Naked City
The Lord Works in Mysterious Ways
By Erica C. Barnett, Fri., Dec. 24, 1999
No one knows whether it was the spirit of the season or the fear of God that moved Hyde Park Baptist Church last week when it agreed -- against all expectations and daunting odds -- to meet with neighbors of its proposed five-story parking garage to renegotiate a zoning overlay that allows the massive structures to be built in the middle of the historic neighborhood. Whatever the reason, neighborhood activists were thrilled with the unexpected armistice, which many thought would never come without direct city intervention.

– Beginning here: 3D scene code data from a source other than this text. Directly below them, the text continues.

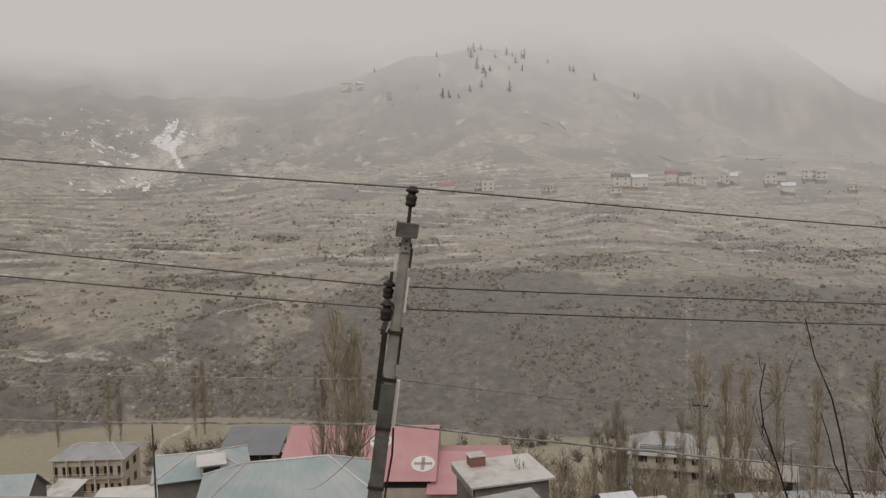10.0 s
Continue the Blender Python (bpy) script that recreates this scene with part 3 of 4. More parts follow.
balcony_house = building("three_storey_house", (-35.2, 140.8), 107, 13.6, 9, -17.6, -9.5, "hip", "three-storey cream house with balconies and a pale blue-grey tin roof", M_CREAM, M_OLDTIN, rise=2.5, over=0.8)
grey_house = building("shed_roof_house", (-76.0, 73.3), 122, 7.6, 6.5, 0.5, 4.7, "shed", "house with a slate-grey tin roof and open veranda", M_PLASTER, M_GREYTIN, rise=1.7, ribbed=True)
left_shed = building("shed_roof_house", (-99.8, 42.6), 127, 6.6, 10, 0.5, 4.7, "shed", "open shed under pale rusted tin sheets", M_PLASTER, M_PALETIN, rise=0.6)
long_shed = building("long_shed", (8.1, 85.9), 117.7, 25.5, 9, 1.5, 7.4, "gable", "long shed with a streaked old tin roof behind the bushes", M_PLASTER, M_OLDTIN, rise=1.9, ribbed=True)
clinic = building("clinic", (-49.8, 72.6), 120, 18.3, 18.6, 2.0, 6.4, "gable", "clinic with a faded red tin roof and painted cross discs", M_CREAM, M_PINKTIN, rise=3.5, ribbed=True)
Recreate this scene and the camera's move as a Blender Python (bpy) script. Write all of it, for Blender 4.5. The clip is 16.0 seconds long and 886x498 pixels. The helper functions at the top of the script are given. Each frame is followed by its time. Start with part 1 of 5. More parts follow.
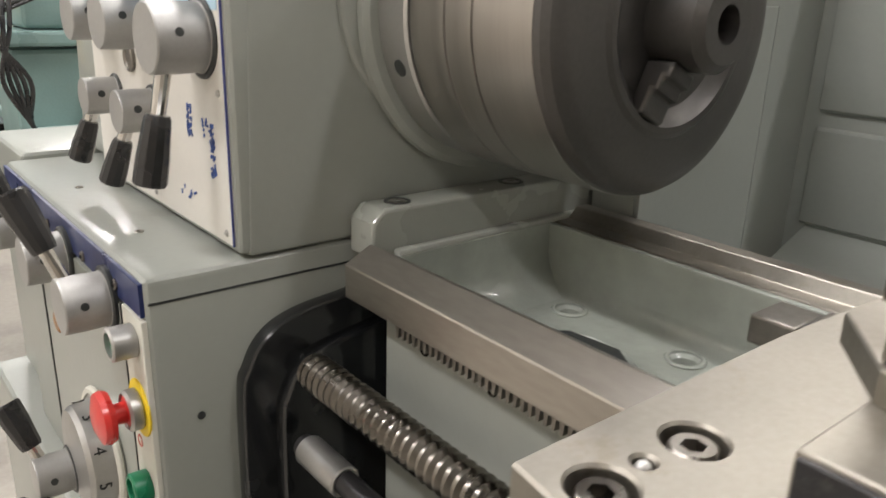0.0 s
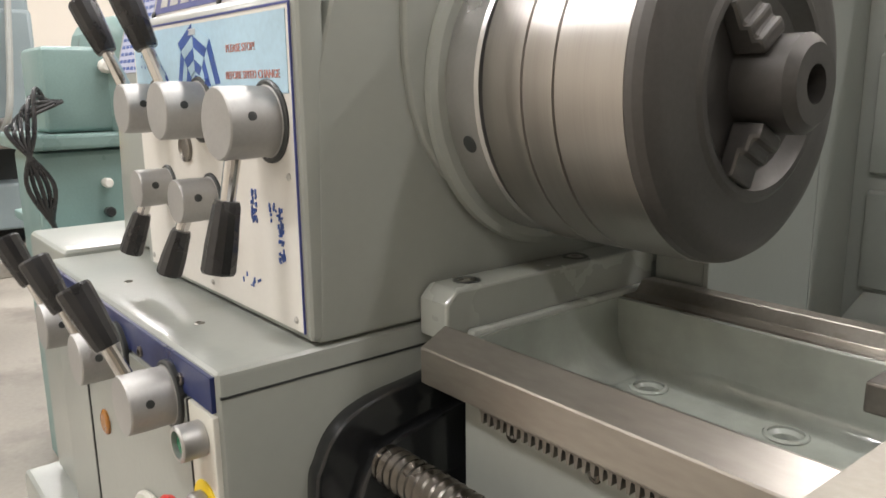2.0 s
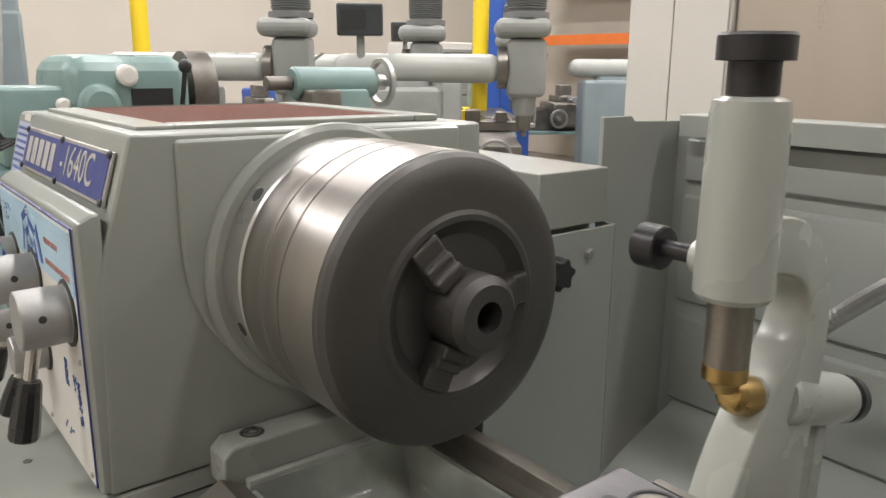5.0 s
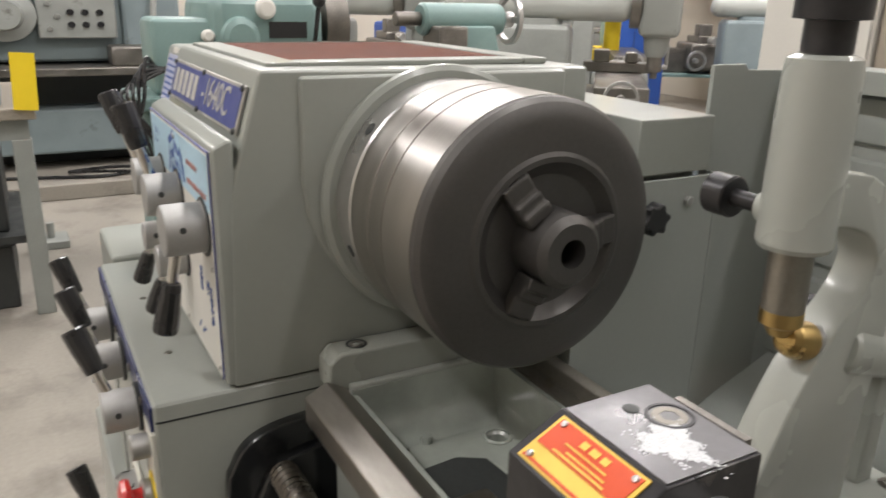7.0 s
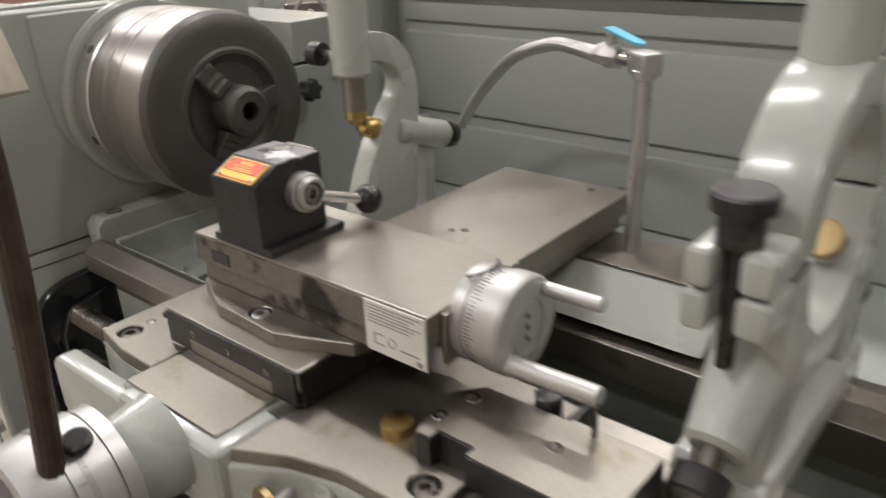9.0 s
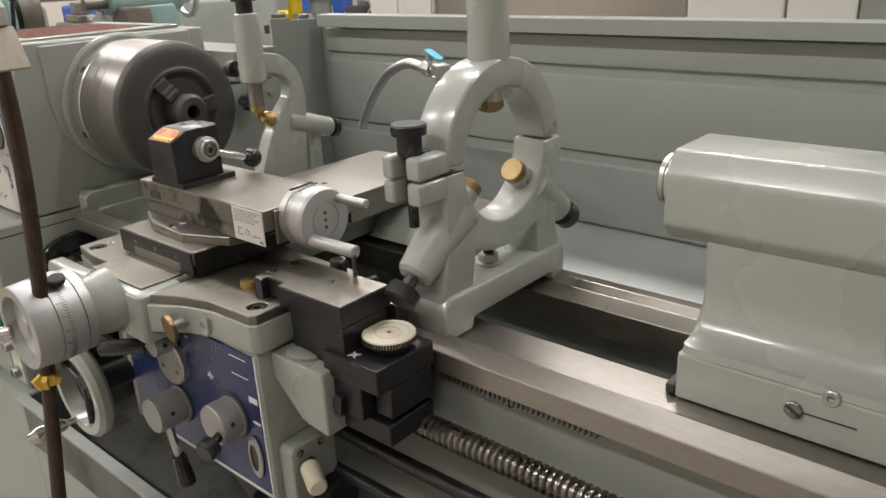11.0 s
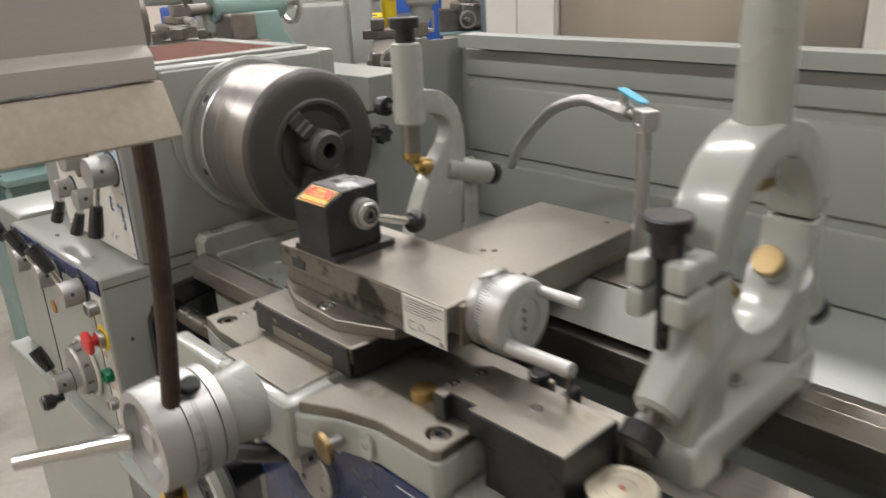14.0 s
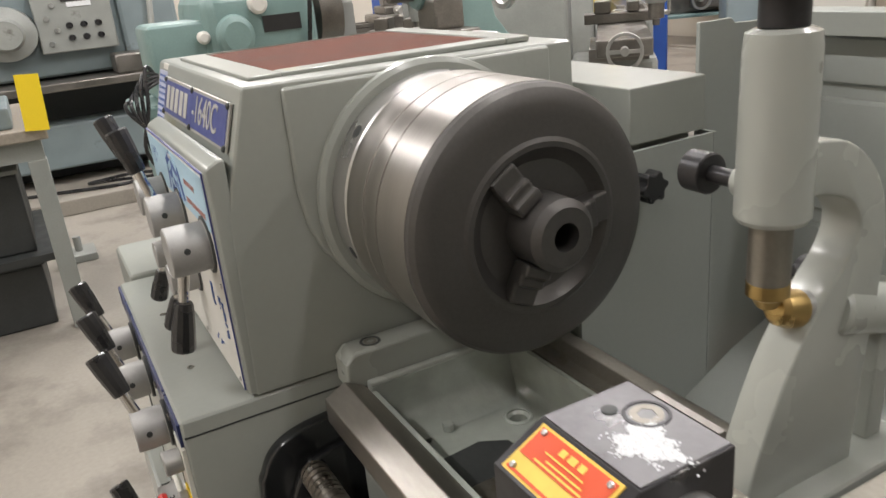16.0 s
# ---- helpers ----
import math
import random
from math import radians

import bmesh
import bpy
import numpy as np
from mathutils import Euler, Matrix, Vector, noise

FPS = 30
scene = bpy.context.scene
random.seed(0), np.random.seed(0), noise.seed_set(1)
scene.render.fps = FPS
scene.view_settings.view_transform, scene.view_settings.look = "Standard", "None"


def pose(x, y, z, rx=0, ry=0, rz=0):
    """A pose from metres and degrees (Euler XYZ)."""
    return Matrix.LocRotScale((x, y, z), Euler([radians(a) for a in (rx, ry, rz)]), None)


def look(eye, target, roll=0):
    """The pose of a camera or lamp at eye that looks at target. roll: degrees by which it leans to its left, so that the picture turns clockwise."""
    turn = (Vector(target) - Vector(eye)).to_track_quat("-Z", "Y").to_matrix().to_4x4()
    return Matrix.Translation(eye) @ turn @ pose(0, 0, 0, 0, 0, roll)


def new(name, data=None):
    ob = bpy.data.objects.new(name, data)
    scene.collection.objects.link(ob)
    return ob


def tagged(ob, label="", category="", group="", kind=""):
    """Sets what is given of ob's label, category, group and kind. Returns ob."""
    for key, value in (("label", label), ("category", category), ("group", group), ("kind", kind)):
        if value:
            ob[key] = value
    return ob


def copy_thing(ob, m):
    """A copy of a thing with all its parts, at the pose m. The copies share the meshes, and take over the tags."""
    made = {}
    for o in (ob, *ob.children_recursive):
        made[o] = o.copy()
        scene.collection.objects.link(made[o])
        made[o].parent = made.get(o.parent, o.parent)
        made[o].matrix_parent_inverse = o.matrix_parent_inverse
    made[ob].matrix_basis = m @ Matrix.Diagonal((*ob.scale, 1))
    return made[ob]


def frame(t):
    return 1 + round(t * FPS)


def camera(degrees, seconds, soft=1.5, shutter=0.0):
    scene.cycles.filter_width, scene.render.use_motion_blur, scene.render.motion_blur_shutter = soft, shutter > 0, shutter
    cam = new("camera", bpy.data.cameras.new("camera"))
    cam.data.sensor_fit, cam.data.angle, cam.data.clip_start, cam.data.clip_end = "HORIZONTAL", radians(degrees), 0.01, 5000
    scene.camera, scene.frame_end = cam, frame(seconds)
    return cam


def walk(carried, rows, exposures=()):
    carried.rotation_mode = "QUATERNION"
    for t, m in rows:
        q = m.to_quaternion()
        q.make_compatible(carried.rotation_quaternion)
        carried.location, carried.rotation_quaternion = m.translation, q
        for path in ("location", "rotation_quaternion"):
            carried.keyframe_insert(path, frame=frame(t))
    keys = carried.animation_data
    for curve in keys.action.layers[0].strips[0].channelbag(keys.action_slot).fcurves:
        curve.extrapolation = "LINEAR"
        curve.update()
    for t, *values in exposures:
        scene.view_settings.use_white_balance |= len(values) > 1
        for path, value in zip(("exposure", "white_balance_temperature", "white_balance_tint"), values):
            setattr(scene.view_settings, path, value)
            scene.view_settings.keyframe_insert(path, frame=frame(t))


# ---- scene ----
cam = camera(60.0, 16.0, shutter=0.5)
PATH = [
    (0, (0.504, -0.426, 1.101), (-0.961, 0.778, 0.465), 1.8),
    (0.5, (0.482, -0.448, 1.076), (-0.987, 0.765, 0.469), 1.5),
    (1, (0.471, -0.465, 1.075), (-1.034, 0.732, 0.525), -0.1),
    (1.5, (0.458, -0.458, 1.079), (-1.061, 0.752, 0.602), -0.3),
    (2, (0.457, -0.454, 1.089), (-1.062, 0.778, 0.671), -0.7),
    (2.5, (0.456, -0.45, 1.092), (-1.055, 0.798, 0.697), -0.7),
    (3, (0.464, -0.447, 1.103), (-1.04, 0.811, 0.709), -0.5),
    (3.5, (0.499, -0.421, 1.167), (-0.982, 0.852, 0.734), 0.2),
    (4, (0.556, -0.395, 1.225), (-0.927, 0.871, 0.778), -0.2),
    (5.3, (0.645, -0.338, 1.268), (-0.895, 0.850, 0.800), 0.8),
    (6.5, (0.686, -0.338, 1.274), (-0.931, 0.715, 0.748), 1.7),
    (7, (0.681, -0.35, 1.275), (-0.979, 0.575, 0.652), 1.3),
    (7.5, (0.691, -0.369, 1.29), (-0.999, 0.482, 0.643), -0.1),
    (8, (0.748, -0.394, 1.294), (-0.907, 0.509, 0.625), -1.2),
    (8.5, (0.878, -0.476, 1.315), (-0.552, 0.703, 0.563), -2.1),
    (9, (1.013, -0.539, 1.305), (-0.181, 0.844, 0.492), -2.5),
    (9.5, (1.167, -0.591, 1.299), (-0.006, 0.824, 0.511), -2.9),
    (12, (1.467, -0.725, 1.33), (0.189, 0.651, 0.643), -2.8),
    (12.5, (1.472, -0.721, 1.331), (0.191, 0.646, 0.628), -2.8),
    (13, (1.454, -0.713, 1.327), (0.163, 0.641, 0.62), -2.7),
    (13.5, (1.355, -0.675, 1.335), (0.039, 0.653, 0.624), -2.7),
    (14, (1.167, -0.631, 1.345), (-0.205, 0.642, 0.641), -2.8),
    (14.5, (1.025, -0.559, 1.335), (-0.402, 0.668, 0.66), -3.0),
    (15, (0.861, -0.426, 1.303), (-0.695, 0.629, 0.62), -4.4),
    (15.5, (0.738, -0.339, 1.289), (-0.913, 0.55, 0.592), -5.2),
    (16, (0.693, -0.328, 1.298), (-0.977, 0.522, 0.599), -5.6),
]
walk(cam, [(t, look(eye, target, roll)) for t, eye, target, roll in PATH], exposures=[(0.0, 0.28), (2.5, 0.28), (4.0, 0.0), (6.5, -0.16), (8.0, -0.14), (9.0, -0.22), (12.0, -0.20), (14.0, -0.22), (16.0, -0.12)])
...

Under the terms of the settlement, negotiated just hours before a specially called City Council meeting that was to occur last Thursday, the church agreed not to file a site plan for its parking garage, which would tower over neighboring houses and cover most of a city block, until Friday, Jan. 28. In the meantime, the church agreed to meet with representatives of the Hyde Park Neighborhood Association and the Alliance to Save Hyde Park (the neighborhood group largely responsible for brokering the deal) to revisit and renegotiate zoning for the area.
The current Hyde Park Civic Neighborhood Conservation Combining District (NCCD) -- essentially a zoning overlay defining what can and can't be built in the area -- allows construction of the parking garage, education building, and more surface parking in the neighborhood. In its present form, which neighbors say doesn't match the Conceptual Plan they agreed to in 1990, the NCCD covers only a narrow stretch of Hyde Park Baptist property; a renegotiated NCCD could bring the entire neighborhood under a single set of development guidelines.
HPBC lawyer Richard Suttle said the agreement was the best option available to the church, which has come under increasing pressure from neighborhood activists and council members to rethink its development plans. "We're doing this because we believe this is the right thing to do ... " Suttle said. "We're all concerned about this, and we believe it will lead to productive discussions, and it's something we can definitely live with."